In this society, negativity claims the attention and is displayed as newsworthy, so we tend to glaze over the positives. It can be especially difficult to see the positives, if one was born into a dysfunctional household. The early years in a dysfunctional home are a display of everything that we do not want to be, do, or have. It is evident to a child when dysfunction exists; it is innately felt through the vibrations. Sometimes it takes leaving that environment when old enough and having space to reflect and see the parents/caregivers in a different light. In cases like this, we find over time that once we pass through that top layer of supposed “pain and torture”, there ARE positive attributes that may have been overshadowed. It can come as a struggle within ourselves, if we had built up an internal identity of our parents/caregivers that they were pure negativity, pure contrast. When that is happening, a resolution of split energy within is needed in order to be authentic in our perspective of the whole picture.

Other times, if we are at a place in life where we are not totally consumed by the environment during those early years, we are able to see a bit more clearly. I was fortunate enough to be able to see a little bit of both attributes at an early age in my environment, which allowed me to have some compassion in addressing feelings directly, as well as start to define what I wanted for my future based on the contrast I experienced. This did not take away the contrast, and it did not mean that I saw all of the positives right away. As a matter of fact, as time went on and people aged, further conversations were had that resulted in increased awareness of circumstances, situations, and perspectives. If you are blessed to have the ability, as an adult child, to have deeper conversations with your parents or caregivers - the kind that touch the soul - I encourage you to do so. You are now at a higher point on the spiral staircase of life, seeing things from a more experienced point of view, and can shed light not only on the contrast you lived as a child through them, but also insight into their inner beings and what has driven them. You begin to see the positive aspects. You can approach with grace and compassion, as you know that we are all spiritual beings living human experiences. If you are not able to have these conversations with your parents or caregivers, that is also OK as well. The path may not be as clear, but there is still good to be uncovered.

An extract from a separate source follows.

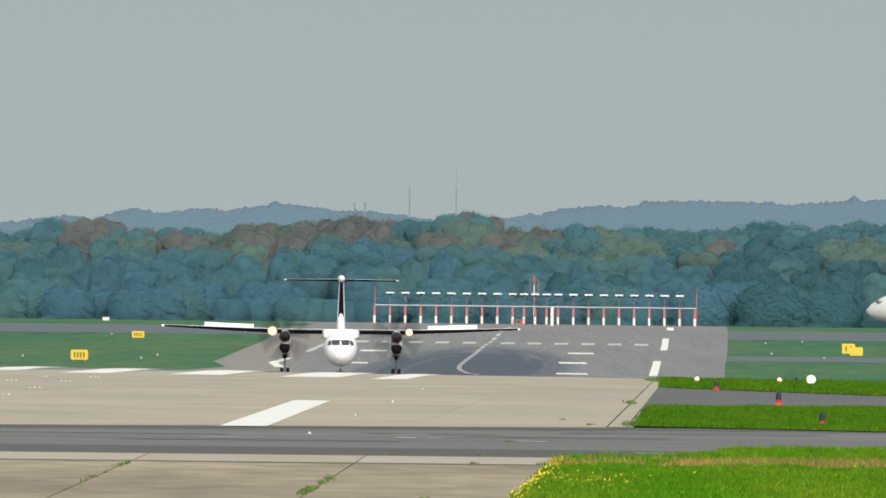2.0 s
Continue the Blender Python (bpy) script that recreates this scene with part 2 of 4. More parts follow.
def patch(rings, y0, y1, a0, a1, proud=0.012, skew=0.0, hole=0.0, bm=None, rounded=0.0, thin=None):
    """A plate that lies on a hull between two stations and two angles from the top (degrees); hole: a frame that many sixths wide (thin: above and below); rounded: corner cut."""
    bm = bm or bmesh.new()
    nu, nv = 6, 6

    def point(u, v):
        y = y0 + (y1 - y0) * u + skew * (v - 0.5)
        a = radians(a0 + (a1 - a0) * v)
        zc, rx, rz = ring_at(rings, y)
        return Vector(((rx + proud) * math.sin(a), y, zc + (rz + proud) * math.cos(a)))
    grid = {}
    for i in range(nu + 1):
        for j in range(nv + 1):
            u, v = i / nu, j / nv
            if rounded:
                k = rounded * max(0, abs(2 * v - 1) - 0.4)
                u = 0.5 + (u - 0.5) * (1 - k)
            grid[i, j] = bm.verts.new(point(u, v))
    for i in range(nu):
        for j in range(nv):
            if hole and hole <= i < nu - hole and (thin or hole) <= j < nv - (thin or hole):
                continue
            bm.faces.new((grid[i, j], grid[i + 1, j], grid[i + 1, j + 1], grid[i, j + 1])).smooth = True
    bmesh.ops.recalc_face_normals(bm, faces=bm.faces)
    return bm


def pane(rings, xa, xb, za, zb, lean=0.0, proud=0.02):
    """A window lying on the front of a hull, between two widths and two heights; lean: how far its top shifts outwards."""
    bm = bmesh.new()
    rows = []
    for j in range(6):
        row = []
        for i in range(6):
            z = za + (zb - za) * j / 5
            x = xa + (xb - xa) * i / 5 + lean * j / 5
            lo, hi = rings[0][0], 0.0
            for _ in range(30):
                y = (lo + hi) / 2
                zc, rx, rz = ring_at(rings, y)
                if (x / rx) ** 2 + ((z - zc) / rz) ** 2 > 1:
                    lo = y
                else:
                    hi = y
            row.append(bm.verts.new((x, hi - proud, z)))
        rows.append(row)
    for p, q in zip(rows, rows[1:]):
        for i in range(5):
            bm.faces.new((p[i], p[i + 1], q[i + 1], q[i])).smooth = True
    return bm


FOIL = ((0.0, 0.0), (0.02, 0.32), (0.08, 0.66), (0.2, 0.95), (0.35, 1.0), (0.6, 0.72), (0.85, 0.30), (1.0, 0.03))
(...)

This tree that we as an apple fell from, it doesn’t hold our parents/caregivers as the roots. It goes back many, many generations. When we crafted our plan of parents/caregivers, we opted into not just their family, but an ancestral lineage. The lineage we chose all plays a part in our experiences and lessons. We opted into all the cumulative experiences, wisdom, knowledge, growth and expansion that our ancestors lived. There are not only positive aspects, but there are gifts and abilities that we chose to utilize through such lineages. Some creative examples to give an idea…have you ever heard people say things such as:

“Your mother is a strong-willed, determined woman that makes things happen, and I can see that in you as well.“

“I love my country and got my desire to protect it from my grandfather. He was a veteran who served his country, making us all proud, and I’m following in his footsteps because I feel the same way inside.”

“I’m a third-generation psychic medium. It’s in the family, and we help bring messages from passed loved ones to those in need of them.”

The gifts, abilities, and positive attributes carried down through the ancestral lineage that we are born into, are ones that will best equip us to handle the contrast we experience, as well as to create the new experiences for our growth as a result of that contrast. Much like the magical complexity of how the human body is designed to function to the best of its needs - automatically processing foods, controlling blood flow, circulating oxygen, repairing skin cuts, and so on - our gifts are there to function to the best of our creative desires. We may not even be consciously aware of this, if we haven’t begun the remembering. Don’t fret though, as contrast will show us where to look.

Think about the souls who suffered dysfunction and depression, turned to an instrument and churned out songs that ended up touching and inspiring millions of people around the world. Think about the souls who experienced abuse as a child, and became child protection workers, increasing consciousness around the nurturing of children. Think of the souls who wondered how to get in touch with people on the other side of the world quicker, and developed telephones and the Internet to create instantaneous connection.

The contrast may be a little different for each person, but there is a concoction of contrast that will, at some point in your physical life, result in the specific gifts within you to show themselves. You will know what they are, because they will call to you from your soul. You will light up in almost the literal sense: a surge of energy will go through you that others will call a “glow”. When you feel this feeling inside, don’t bypass it. Don’t suppress it. Allow yourself to be seen for what you authentically are. These gifts came from those before, in addition to what you have built up yourself previously, in order to create the growth your soul came here for. Big or small. Whether it is to create something mankind has never seen, or it is to break the ancestral mold for dysfunction in your family, it is important for your soul’s growth either way, and nothing is any less important than the other. Coming here as an individual with your own unique perspective, you are blessed with the power of love and the notion that no one else is walking your path, so there is no competition, no rush from external factors, and that the growth you experience uniquely only adds to the collective experience.

You didn’t fall far from the tree on purpose. You fell close enough to still be able to see what the tree gave you; yet you fell free so that once you learned what you were given, you could go out and create your own in the orchard of life.